When should we be handing over control of their lives?  And how?

 

Do we/should we be organising what they will do (because we know them so well we know what they will want to be or do?) or do we let them take the lead at times with some discussion?

 

I find it very inconsistent being the mother of a teenager (or 3).

I’m constantly encouraged to give them independence and responsibility.

 

I especially love the responsibility – they are made responsible for choosing their school subjects in conjunction with their parents after information evenings and much mulling over of likes/dislikes/subject matter booklets.

 

Then they are changed at a moments notice with only the teen and the teacher aware because things didnt work out. ‘

 

The teens are responsible for getting their homework, notifying us that there will be unexpected costs for excursions/books which are mandatory for the subject…………..but then responsibility reverts suddenly back to the unsuspecting parent when money is not forthcoming?

 

If assignments are not forthcoming?  Ring the parent.

 

If the uniform is not worn, notify the parent.

 

So, responsibility not really responsibility iykwim?

 

Centrelink pays the teenagers youth allowance now;  but whether the teenager or the parent is receiving the money the commitment to school fees and expenses is still sent to the parents.

 

Respect?

 

Have you noticed how often adults don’t treat teenagers with respect?

 

Some adults will smile and joke, and treat adults with respect and humour but as soon as a teenager stands in front of them they are suddenly quite rude?

I’ve seen teenagers treat adults with respect and adults who just ignored them.

 

My teenagers drive me demented (even without a car) with their attitude to other people.
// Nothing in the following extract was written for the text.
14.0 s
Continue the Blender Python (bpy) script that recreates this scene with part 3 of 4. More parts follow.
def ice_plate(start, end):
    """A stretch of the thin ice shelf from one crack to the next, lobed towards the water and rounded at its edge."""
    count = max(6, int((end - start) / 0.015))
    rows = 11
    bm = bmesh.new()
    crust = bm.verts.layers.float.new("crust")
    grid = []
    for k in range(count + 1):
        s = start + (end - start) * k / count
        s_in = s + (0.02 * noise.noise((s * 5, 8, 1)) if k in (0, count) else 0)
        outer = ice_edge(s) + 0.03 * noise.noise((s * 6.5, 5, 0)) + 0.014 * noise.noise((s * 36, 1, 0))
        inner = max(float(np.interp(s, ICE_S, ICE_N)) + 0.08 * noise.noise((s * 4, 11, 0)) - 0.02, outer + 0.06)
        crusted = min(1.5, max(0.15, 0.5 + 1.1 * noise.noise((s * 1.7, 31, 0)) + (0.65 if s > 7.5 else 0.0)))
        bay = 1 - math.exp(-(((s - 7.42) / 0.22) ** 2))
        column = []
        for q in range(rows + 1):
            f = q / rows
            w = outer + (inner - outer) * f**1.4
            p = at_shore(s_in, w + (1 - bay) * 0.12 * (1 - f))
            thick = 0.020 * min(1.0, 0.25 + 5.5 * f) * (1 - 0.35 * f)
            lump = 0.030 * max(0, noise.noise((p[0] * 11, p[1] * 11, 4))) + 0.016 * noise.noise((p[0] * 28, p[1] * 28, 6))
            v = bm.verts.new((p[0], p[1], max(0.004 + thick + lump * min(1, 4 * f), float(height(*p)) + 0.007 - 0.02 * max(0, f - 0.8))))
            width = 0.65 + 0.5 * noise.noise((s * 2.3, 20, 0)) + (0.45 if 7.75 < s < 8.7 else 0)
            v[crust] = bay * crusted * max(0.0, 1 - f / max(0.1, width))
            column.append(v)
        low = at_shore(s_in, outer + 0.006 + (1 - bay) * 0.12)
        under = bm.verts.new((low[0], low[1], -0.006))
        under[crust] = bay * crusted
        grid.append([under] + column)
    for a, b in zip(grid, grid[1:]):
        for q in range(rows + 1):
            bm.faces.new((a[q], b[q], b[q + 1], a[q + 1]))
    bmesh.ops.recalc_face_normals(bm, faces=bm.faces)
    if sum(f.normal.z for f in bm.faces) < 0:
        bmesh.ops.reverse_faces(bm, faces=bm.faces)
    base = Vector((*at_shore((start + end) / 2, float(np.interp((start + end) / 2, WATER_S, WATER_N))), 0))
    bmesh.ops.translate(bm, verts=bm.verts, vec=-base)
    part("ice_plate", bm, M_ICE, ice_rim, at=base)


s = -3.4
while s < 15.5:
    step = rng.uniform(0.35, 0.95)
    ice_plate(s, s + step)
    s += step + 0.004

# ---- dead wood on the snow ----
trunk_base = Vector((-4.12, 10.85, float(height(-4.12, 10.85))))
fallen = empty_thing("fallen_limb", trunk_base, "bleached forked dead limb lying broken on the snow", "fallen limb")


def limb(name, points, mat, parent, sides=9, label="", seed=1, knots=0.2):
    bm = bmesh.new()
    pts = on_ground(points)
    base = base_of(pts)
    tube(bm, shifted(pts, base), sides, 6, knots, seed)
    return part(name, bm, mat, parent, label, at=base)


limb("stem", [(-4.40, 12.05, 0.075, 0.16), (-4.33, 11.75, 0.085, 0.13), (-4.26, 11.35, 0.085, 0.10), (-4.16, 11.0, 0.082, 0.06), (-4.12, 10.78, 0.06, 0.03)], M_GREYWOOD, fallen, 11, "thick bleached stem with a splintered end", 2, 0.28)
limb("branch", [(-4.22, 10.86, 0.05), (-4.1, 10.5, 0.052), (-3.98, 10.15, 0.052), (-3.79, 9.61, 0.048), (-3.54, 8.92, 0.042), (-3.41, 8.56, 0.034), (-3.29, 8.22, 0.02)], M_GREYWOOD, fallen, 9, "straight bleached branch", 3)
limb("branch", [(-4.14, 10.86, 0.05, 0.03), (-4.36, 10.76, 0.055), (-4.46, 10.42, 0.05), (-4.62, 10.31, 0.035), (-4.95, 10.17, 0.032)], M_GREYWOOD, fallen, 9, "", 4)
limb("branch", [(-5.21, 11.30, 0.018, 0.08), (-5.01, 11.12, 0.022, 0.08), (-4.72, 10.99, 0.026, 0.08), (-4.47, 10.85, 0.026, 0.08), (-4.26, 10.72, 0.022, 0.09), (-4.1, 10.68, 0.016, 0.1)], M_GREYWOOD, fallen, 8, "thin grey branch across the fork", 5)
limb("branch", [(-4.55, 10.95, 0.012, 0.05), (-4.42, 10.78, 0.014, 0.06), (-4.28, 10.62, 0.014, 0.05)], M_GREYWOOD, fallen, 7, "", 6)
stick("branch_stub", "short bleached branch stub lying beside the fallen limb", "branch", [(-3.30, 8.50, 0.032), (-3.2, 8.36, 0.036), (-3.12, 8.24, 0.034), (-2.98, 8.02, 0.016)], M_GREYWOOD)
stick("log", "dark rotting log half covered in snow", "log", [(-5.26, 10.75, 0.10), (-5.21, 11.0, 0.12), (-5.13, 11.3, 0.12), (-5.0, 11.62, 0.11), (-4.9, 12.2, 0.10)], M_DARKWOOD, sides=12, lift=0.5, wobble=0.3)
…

When I’m a bit stressed and get a little…….hmmmm…shall we say ‘not noice’ in my attitude, the teens will tell me to ‘chill’ or ‘go with the flow’ – Mum they are probably having a bad day, just get over it.

 

WTF?  Get OVER it…….

 

I hate to say it but they are probably right, but I’m generally not in the mood to take their advice.  Guess that’s why they often don’t take my advice either.
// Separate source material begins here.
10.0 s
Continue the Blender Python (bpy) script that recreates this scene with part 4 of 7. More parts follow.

I have to stop and ask myself these days whether I’m treating my teenagers like children or like people.

 

I frequently find I am talking to them in a way I would not talk to people at work, or friends?

 

I have to remind myself that if I want them to behave like adults I should try to treat them like them.

 

Often when I find that the teens are behaving exceptionally badly I have to cool off; then think ‘They are worried about something and that’s why they are so stressed and behaving badly’

 

It takes a while to get it out of them, but it’s time well spent.  Not only does it help them that time, it teaches them strategies for dealing with things in the future (and sometimes how not to do things lol).

 

The fact remains, that I have been known to scream at my teenagers (even when they dont have their ipods plugged in, since they have parental deafness) and they have been known to scream at me.

 

But we still talk at times.

 

Sometimes I actually have to take their advice because they are right (ooops).

I think being a parent of teenagers is not about ‘being in charge’  or being able to coerce them into behaviour that you feel is the right way to behave.

 

I believe its more about being able to act like a sheepdog, and herd them in the general direction of their future and let them take the lead, while you try to head them off from great dangers, and teach them to deal with the cr@p that happens when you do something wrong, hurtful, dangerous.

 

We all hope for a safe and happy future for our teenagers – just that not everyone can let them choose that future.

 

I think we should.

 

Altho I reserve the right to change that opinion on any given day, after any given phone call,  from any given teacher 😉

We worry that our ‘children’ won’t be able to look after themselves or the world in the future;  they worry that there won’t be much left to ‘manage’ when we’ve finshed with it!~

 

I think, we’re all correct.’

 

Two of my teens are now New Adults.  That’s another story on it’s own!